“The train has left the station, folks,” proclaimed John Curran, president, LED Transformations LLC, (Stanton, N.J.) noting the acceleration in the production and adoption of LEDs and OLEDs in commercial applications.
Speaking on behalf of the Department of Energy at LightShow West, held in Los Angeles October 23-24, Curran noted the usual overwhelming predominance of LED-related exhibitors at the bi-annual tradeshow.
For retail, LED improvements (improved CRIs, dimming ability, flexible directional focus and smaller fixtures) were showcased in sparkling jewelry stores; warm, residential home furnishings stores and grocers, where less heat generation lengthens shelf life for produce and bakery items.

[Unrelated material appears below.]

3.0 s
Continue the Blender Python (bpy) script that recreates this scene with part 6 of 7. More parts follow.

David Douglass, project manager, Heschong Mahone Group (Gold River, Calif.) says designers need to consider whether they should specify LED now or hold off until better and less costly options are available. Douglass says designers should ask: “What is best for the application? How much energy will be saved? How soon will the space be renovated?”
Kathy Pryzgoda, owner & principal designer, Light Studio LA (Los Angeles) made an emphatic case for tapping the expertise of a lighting designer in bringing a store’s concept to life – and certainly before the architect has completed their plans. “Lighting designers should work closely with the architect to come up with the overall look and experience of a store for the end user,” Pryzgoda said. “We put together the lighting plan and work with the electrical engineer [who creates the technical drawings] who shares plans with the distributor for product sourcing and the electrician for installation.”

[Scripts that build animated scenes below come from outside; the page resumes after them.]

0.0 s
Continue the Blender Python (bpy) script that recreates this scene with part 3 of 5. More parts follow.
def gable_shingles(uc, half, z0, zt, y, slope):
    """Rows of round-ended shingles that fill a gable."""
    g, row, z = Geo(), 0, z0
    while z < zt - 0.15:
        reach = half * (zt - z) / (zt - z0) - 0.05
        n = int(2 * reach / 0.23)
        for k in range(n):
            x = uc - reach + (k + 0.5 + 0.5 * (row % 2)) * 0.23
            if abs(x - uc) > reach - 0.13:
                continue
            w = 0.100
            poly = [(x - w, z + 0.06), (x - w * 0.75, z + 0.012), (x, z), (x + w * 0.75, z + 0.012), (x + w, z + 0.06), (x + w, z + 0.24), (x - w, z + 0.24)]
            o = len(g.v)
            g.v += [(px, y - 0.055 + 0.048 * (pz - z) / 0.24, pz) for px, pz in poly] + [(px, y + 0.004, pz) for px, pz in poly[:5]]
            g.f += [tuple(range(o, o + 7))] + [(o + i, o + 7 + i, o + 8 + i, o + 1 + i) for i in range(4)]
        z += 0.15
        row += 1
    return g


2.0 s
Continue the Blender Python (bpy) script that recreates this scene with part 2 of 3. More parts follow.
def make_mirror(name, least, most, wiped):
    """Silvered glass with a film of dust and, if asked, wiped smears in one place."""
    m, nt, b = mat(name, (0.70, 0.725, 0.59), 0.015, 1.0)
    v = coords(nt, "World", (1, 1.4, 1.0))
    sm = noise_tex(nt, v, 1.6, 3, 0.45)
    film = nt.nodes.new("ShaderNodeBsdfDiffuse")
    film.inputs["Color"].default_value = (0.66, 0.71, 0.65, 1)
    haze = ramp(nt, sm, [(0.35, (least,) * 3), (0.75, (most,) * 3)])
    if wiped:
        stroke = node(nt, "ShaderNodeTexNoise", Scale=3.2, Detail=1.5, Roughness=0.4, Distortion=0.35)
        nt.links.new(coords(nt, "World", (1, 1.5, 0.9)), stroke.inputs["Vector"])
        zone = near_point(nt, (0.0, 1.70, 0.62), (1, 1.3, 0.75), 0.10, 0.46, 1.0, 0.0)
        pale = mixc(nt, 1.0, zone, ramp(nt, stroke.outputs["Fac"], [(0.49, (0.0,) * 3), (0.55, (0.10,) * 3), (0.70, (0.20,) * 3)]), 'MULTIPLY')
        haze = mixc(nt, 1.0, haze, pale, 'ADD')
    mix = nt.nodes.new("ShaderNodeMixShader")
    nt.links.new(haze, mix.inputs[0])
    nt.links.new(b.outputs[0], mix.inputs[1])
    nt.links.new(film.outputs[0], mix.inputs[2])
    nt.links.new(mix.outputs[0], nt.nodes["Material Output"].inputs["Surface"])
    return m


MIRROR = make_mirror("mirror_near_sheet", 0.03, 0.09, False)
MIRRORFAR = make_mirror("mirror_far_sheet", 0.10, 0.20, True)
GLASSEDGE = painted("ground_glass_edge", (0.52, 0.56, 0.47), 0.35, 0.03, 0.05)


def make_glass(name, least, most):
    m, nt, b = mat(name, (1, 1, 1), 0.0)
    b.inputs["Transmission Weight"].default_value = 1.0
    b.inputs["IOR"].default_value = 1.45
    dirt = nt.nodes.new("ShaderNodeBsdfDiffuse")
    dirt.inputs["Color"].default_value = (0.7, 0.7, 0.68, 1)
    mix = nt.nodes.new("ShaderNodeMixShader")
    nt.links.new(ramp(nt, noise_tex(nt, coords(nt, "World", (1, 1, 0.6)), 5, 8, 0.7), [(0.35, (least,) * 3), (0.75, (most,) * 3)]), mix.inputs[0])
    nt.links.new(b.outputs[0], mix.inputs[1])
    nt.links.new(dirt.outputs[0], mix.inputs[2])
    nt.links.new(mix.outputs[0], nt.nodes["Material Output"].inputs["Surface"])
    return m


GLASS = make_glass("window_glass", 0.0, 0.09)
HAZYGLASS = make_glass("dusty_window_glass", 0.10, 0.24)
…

Illuminated displays, lighting clouds, floating ceilings, “lighting the vertical” (lighting walls to guide one’s eyes deep into a space) – these elements and techniques are part of a lighting designer’s tool kit. And their job doesn’t end with the plan. Lighting designers supervise installation and post-merchandising, educating store staff on how to adjust lighting as displays change.
Pryzgoda, who has designed lighting for theater and television, encourages retailers to explore lighting’s myriad options for telling their brand’s story. “It’s about putting your product on stage. Lighting can make or break a space.”